Piano lesson tomorrow—just the thought makes me practice each piece an extra time or two. I’m no good at sustaining even the hope of daily playing without the impetus of knowing I will have to play for her. Funny how many reasons I can come up with to avoid playing even though I love it when I do manage to sit at the piano. One of the gifts of this work is the music which carries with me through the day and fills my head when I waken. Such an improvement over my ongoing mental commentary on the world.
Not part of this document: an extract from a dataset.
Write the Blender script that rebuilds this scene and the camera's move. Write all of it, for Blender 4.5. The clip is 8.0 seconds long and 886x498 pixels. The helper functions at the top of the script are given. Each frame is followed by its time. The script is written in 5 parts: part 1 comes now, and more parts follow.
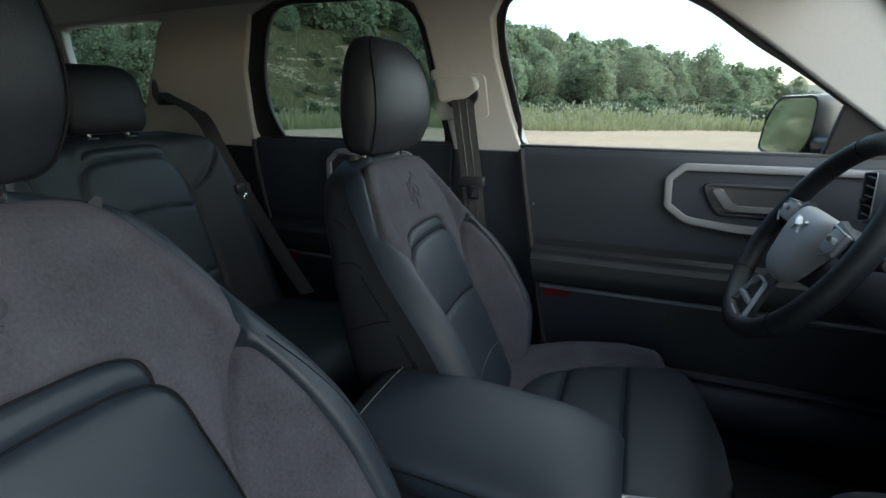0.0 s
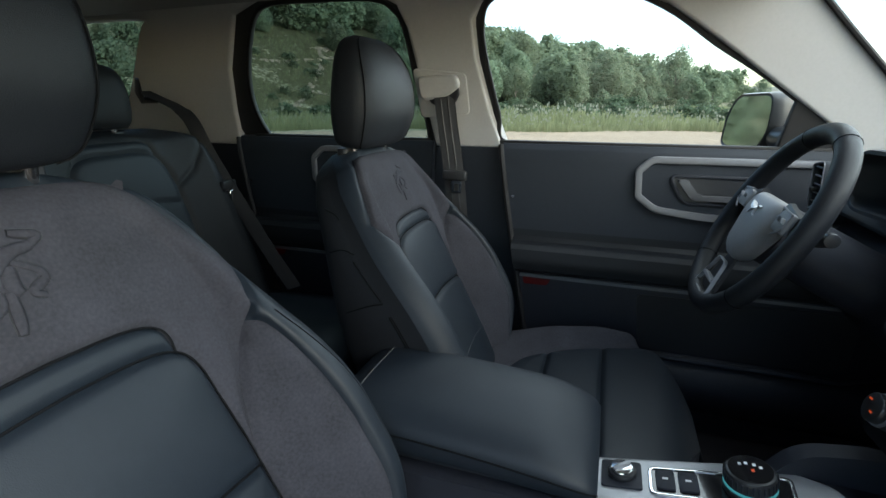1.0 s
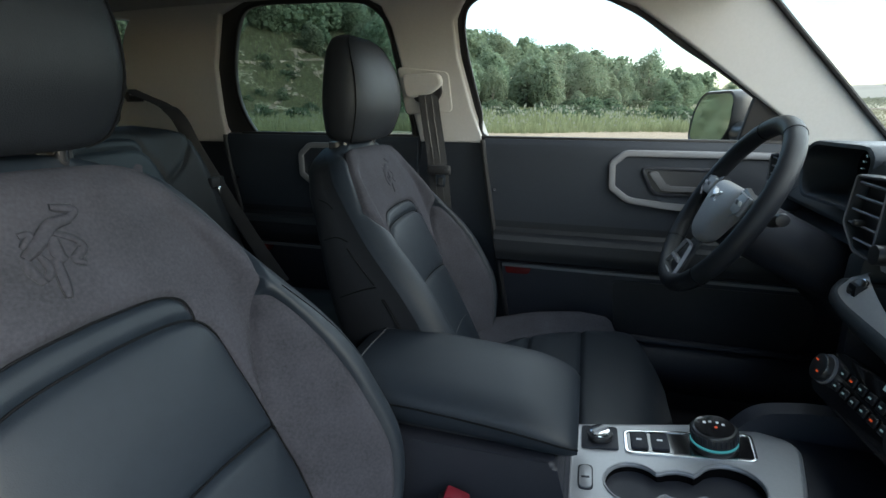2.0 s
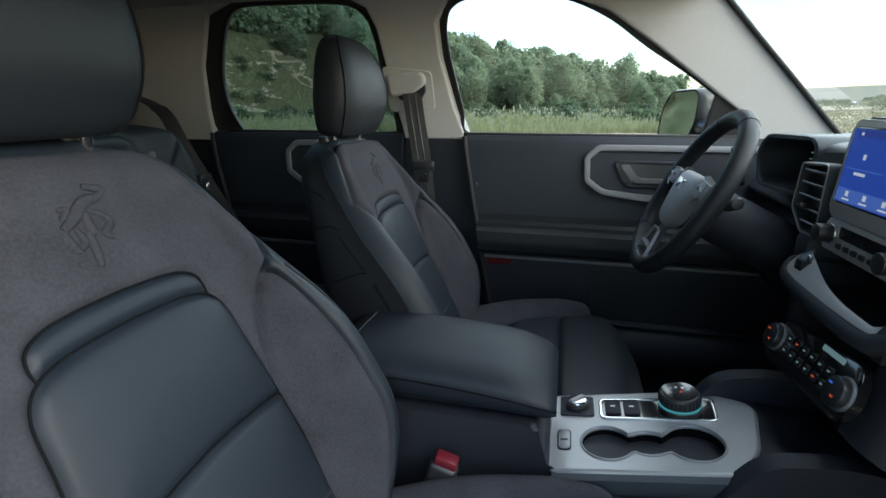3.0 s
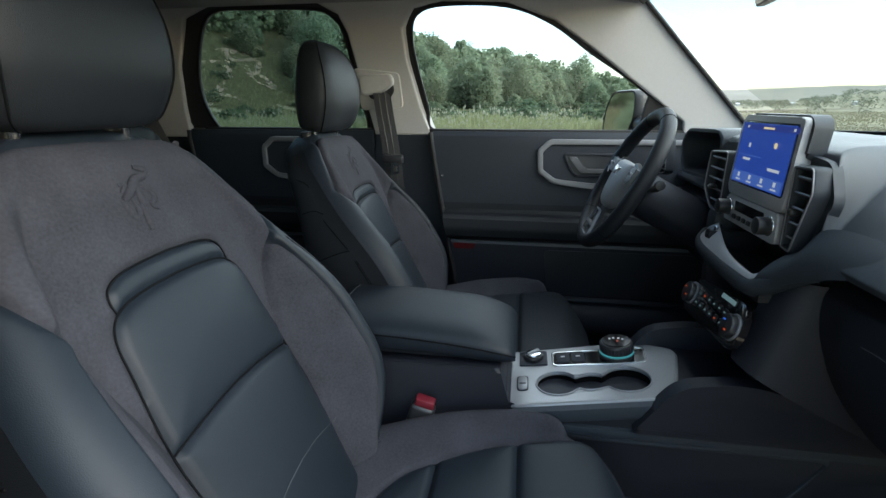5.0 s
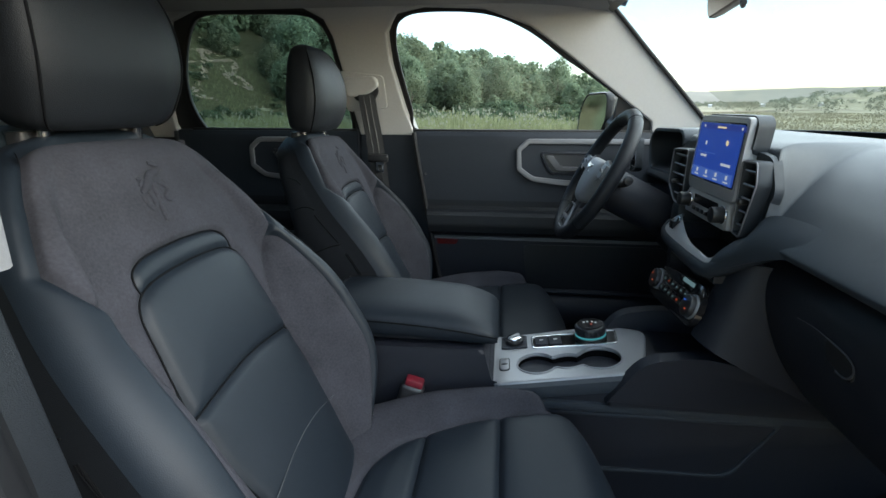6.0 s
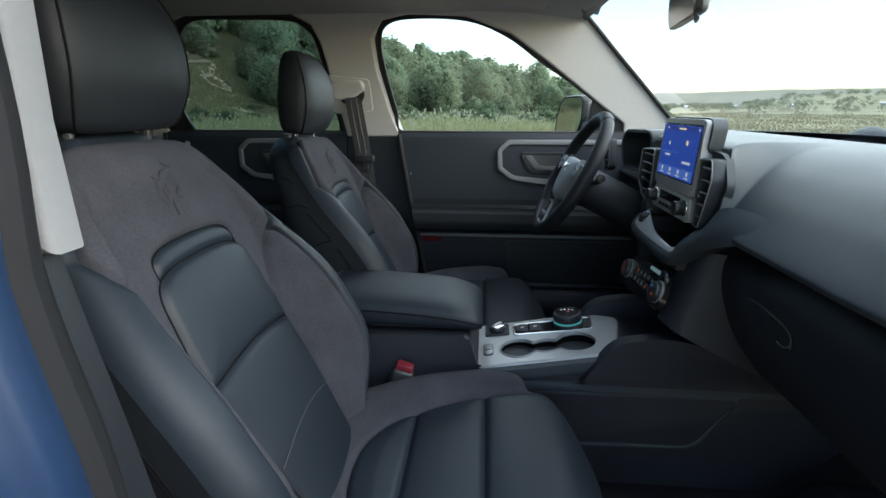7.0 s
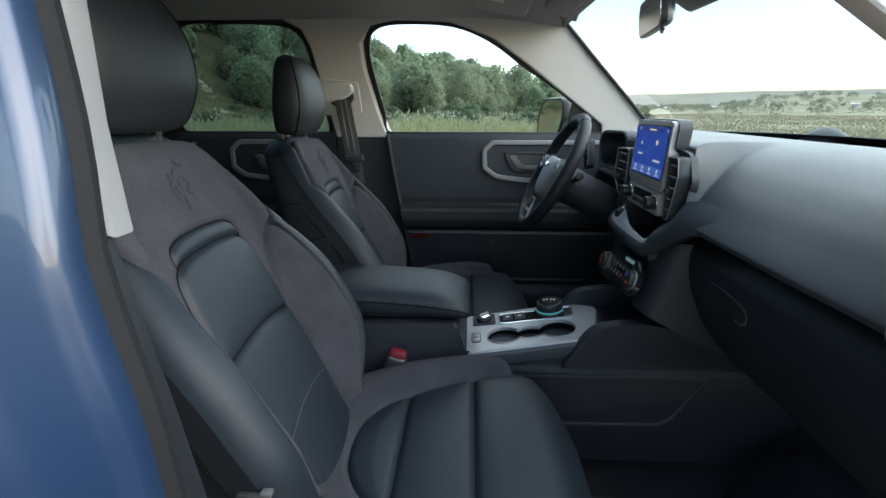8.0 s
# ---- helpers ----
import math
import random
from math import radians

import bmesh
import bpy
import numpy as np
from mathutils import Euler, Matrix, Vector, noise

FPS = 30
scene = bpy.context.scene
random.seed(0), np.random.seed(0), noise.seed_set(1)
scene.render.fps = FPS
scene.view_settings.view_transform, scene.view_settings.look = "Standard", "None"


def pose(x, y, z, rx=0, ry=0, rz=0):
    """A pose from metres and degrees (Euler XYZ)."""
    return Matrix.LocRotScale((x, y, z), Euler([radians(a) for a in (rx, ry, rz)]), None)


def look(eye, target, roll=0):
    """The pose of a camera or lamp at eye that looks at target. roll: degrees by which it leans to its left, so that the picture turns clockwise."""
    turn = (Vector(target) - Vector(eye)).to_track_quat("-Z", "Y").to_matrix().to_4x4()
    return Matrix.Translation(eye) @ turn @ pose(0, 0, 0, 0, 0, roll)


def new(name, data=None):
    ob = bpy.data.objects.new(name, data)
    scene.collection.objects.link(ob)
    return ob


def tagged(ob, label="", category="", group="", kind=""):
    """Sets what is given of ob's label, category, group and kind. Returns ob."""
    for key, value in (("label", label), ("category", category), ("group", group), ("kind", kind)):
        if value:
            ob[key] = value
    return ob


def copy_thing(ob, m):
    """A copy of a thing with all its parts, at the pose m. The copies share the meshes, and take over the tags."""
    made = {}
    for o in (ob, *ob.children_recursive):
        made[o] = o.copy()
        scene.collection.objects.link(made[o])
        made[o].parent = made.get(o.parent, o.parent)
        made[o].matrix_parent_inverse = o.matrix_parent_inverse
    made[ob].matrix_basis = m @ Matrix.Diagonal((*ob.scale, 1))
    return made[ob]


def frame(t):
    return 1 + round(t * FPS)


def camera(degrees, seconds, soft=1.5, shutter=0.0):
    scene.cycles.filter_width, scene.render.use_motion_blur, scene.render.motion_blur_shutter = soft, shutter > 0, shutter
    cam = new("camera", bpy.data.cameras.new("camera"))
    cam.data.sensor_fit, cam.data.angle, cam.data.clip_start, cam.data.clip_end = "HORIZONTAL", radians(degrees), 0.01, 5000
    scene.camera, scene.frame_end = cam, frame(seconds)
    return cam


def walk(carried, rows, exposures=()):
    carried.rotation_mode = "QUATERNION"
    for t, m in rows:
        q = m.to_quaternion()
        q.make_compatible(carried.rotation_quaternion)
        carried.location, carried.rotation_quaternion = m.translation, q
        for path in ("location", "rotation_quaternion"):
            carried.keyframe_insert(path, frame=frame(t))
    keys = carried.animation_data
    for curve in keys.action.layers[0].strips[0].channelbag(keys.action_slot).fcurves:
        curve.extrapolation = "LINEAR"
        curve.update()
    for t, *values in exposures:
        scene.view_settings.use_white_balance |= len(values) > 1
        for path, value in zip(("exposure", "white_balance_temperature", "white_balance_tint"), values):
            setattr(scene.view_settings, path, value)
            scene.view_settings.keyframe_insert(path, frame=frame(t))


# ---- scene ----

I do need teachers, be they for my attempts at piano or in matters of the soul. Today’s opening from my teacher was to expand my concept of composing and creating beauty. She encourages me to approach studying a composition by finding out what truth the composer is showing me, or what is true for me in the music. That’s not quite so much about getting it right as it is about discovery. This echoes within me and parallels the advice I give when teaching discernment. We each need a community around us, even just one other person, who knows something of the work of the Spirit and can listen beneath the world’s chaos that can engulf us. Such guides, which include our spiritual ancestors, confirm the reality of hope and love at work despite apparent darkness. Their way opens possibilities, broad pathways that can teach us, yet we are each to listen with all our being to find the Life that is within and to learn the particular way that is ours to take.